··· TASK MATERIAL
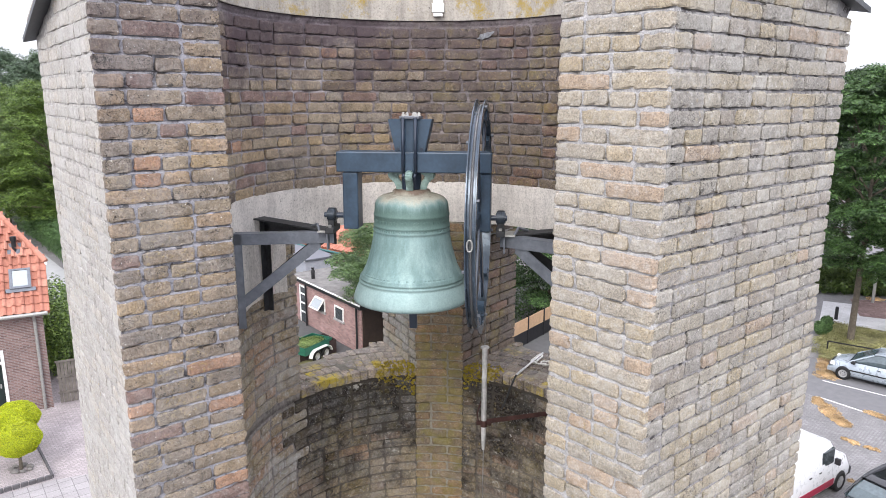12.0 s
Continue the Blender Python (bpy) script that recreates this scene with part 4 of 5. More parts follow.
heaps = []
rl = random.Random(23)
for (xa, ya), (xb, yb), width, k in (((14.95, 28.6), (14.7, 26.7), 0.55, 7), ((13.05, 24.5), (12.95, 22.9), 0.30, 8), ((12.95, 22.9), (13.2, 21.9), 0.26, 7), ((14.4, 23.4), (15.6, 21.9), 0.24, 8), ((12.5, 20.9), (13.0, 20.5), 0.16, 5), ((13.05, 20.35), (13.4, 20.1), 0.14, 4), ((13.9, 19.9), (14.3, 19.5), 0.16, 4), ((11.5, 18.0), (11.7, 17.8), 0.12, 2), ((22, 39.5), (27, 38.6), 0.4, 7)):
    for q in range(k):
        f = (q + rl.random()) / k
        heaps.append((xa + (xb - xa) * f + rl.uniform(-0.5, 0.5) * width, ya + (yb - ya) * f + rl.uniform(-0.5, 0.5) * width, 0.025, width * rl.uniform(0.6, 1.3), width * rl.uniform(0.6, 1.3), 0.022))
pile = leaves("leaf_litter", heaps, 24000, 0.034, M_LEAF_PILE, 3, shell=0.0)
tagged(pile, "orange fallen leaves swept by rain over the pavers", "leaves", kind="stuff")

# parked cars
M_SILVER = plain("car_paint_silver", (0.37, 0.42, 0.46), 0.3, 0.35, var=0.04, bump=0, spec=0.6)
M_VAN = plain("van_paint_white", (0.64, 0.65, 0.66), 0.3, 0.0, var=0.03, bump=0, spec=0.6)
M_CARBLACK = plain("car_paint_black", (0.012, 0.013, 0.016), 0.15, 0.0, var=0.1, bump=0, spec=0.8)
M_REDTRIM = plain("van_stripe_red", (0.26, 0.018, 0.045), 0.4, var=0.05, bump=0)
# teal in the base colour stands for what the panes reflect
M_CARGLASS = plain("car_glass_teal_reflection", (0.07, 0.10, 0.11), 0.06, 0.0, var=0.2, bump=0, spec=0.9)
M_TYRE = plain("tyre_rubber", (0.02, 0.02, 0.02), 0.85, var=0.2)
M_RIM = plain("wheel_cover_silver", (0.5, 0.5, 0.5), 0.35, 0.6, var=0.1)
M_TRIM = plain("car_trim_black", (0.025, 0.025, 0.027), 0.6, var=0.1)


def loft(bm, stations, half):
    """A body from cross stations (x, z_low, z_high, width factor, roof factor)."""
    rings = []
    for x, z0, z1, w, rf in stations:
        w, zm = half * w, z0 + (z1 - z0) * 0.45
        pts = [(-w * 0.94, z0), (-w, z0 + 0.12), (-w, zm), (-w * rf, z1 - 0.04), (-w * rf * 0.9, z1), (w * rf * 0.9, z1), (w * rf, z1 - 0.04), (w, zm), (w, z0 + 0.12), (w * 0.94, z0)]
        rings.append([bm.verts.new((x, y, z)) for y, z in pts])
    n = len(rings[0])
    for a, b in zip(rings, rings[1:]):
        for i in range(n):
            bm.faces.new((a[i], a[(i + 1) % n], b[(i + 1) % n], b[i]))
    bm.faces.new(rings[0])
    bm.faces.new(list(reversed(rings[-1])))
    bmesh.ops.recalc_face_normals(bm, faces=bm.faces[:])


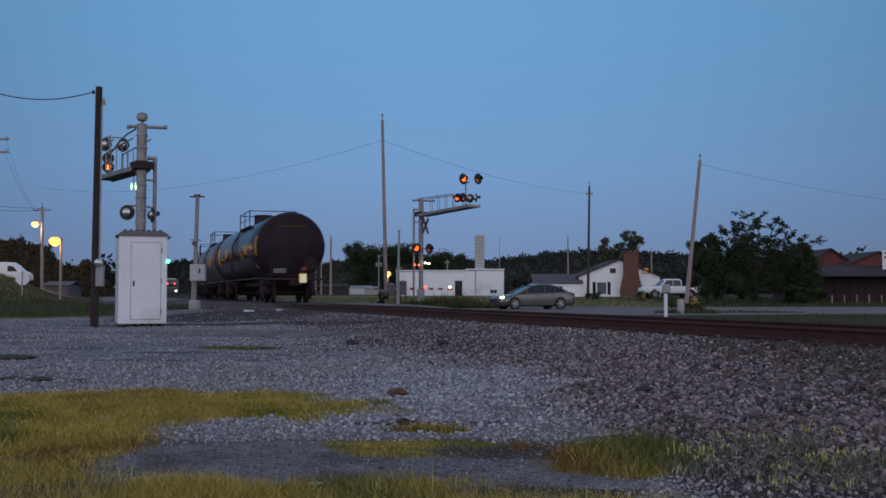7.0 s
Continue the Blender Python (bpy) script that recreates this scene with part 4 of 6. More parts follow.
······
▶ **WHAT YOU WILL DO**
Copy the records exactly as they appear, excluding images.

▶ **TASK ANSWER**
12.0 s
Continue the Blender Python (bpy) script that recreates this scene with part 4 of 5. More parts follow.
heaps = []
rl = random.Random(23)
for (xa, ya), (xb, yb), width, k in (((14.95, 28.6), (14.7, 26.7), 0.55, 7), ((13.05, 24.5), (12.95, 22.9), 0.30, 8), ((12.95, 22.9), (13.2, 21.9), 0.26, 7), ((14.4, 23.4), (15.6, 21.9), 0.24, 8), ((12.5, 20.9), (13.0, 20.5), 0.16, 5), ((13.05, 20.35), (13.4, 20.1), 0.14, 4), ((13.9, 19.9), (14.3, 19.5), 0.16, 4), ((11.5, 18.0), (11.7, 17.8), 0.12, 2), ((22, 39.5), (27, 38.6), 0.4, 7)):
    for q in range(k):
        f = (q + rl.random()) / k
        heaps.append((xa + (xb - xa) * f + rl.uniform(-0.5, 0.5) * width, ya + (yb - ya) * f + rl.uniform(-0.5, 0.5) * width, 0.025, width * rl.uniform(0.6, 1.3), width * rl.uniform(0.6, 1.3), 0.022))
pile = leaves("leaf_litter", heaps, 24000, 0.034, M_LEAF_PILE, 3, shell=0.0)
tagged(pile, "orange fallen leaves swept by rain over the pavers", "leaves", kind="stuff")

# parked cars
M_SILVER = plain("car_paint_silver", (0.37, 0.42, 0.46), 0.3, 0.35, var=0.04, bump=0, spec=0.6)
M_VAN = plain("van_paint_white", (0.64, 0.65, 0.66), 0.3, 0.0, var=0.03, bump=0, spec=0.6)
M_CARBLACK = plain("car_paint_black", (0.012, 0.013, 0.016), 0.15, 0.0, var=0.1, bump=0, spec=0.8)
M_REDTRIM = plain("van_stripe_red", (0.26, 0.018, 0.045), 0.4, var=0.05, bump=0)
# teal in the base colour stands for what the panes reflect
M_CARGLASS = plain("car_glass_teal_reflection", (0.07, 0.10, 0.11), 0.06, 0.0, var=0.2, bump=0, spec=0.9)
M_TYRE = plain("tyre_rubber", (0.02, 0.02, 0.02), 0.85, var=0.2)
M_RIM = plain("wheel_cover_silver", (0.5, 0.5, 0.5), 0.35, 0.6, var=0.1)
M_TRIM = plain("car_trim_black", (0.025, 0.025, 0.027), 0.6, var=0.1)


def loft(bm, stations, half):
    """A body from cross stations (x, z_low, z_high, width factor, roof factor)."""
    rings = []
    for x, z0, z1, w, rf in stations:
        w, zm = half * w, z0 + (z1 - z0) * 0.45
        pts = [(-w * 0.94, z0), (-w, z0 + 0.12), (-w, zm), (-w * rf, z1 - 0.04), (-w * rf * 0.9, z1), (w * rf * 0.9, z1), (w * rf, z1 - 0.04), (w, zm), (w, z0 + 0.12), (w * 0.94, z0)]
        rings.append([bm.verts.new((x, y, z)) for y, z in pts])
    n = len(rings[0])
    for a, b in zip(rings, rings[1:]):
        for i in range(n):
            bm.faces.new((a[i], a[(i + 1) % n], b[(i + 1) % n], b[i]))
    bm.faces.new(rings[0])
    bm.faces.new(list(reversed(rings[-1])))
    bmesh.ops.recalc_face_normals(bm, faces=bm.faces[:])


7.0 s
Continue the Blender Python (bpy) script that recreates this scene with part 4 of 6. More parts follow.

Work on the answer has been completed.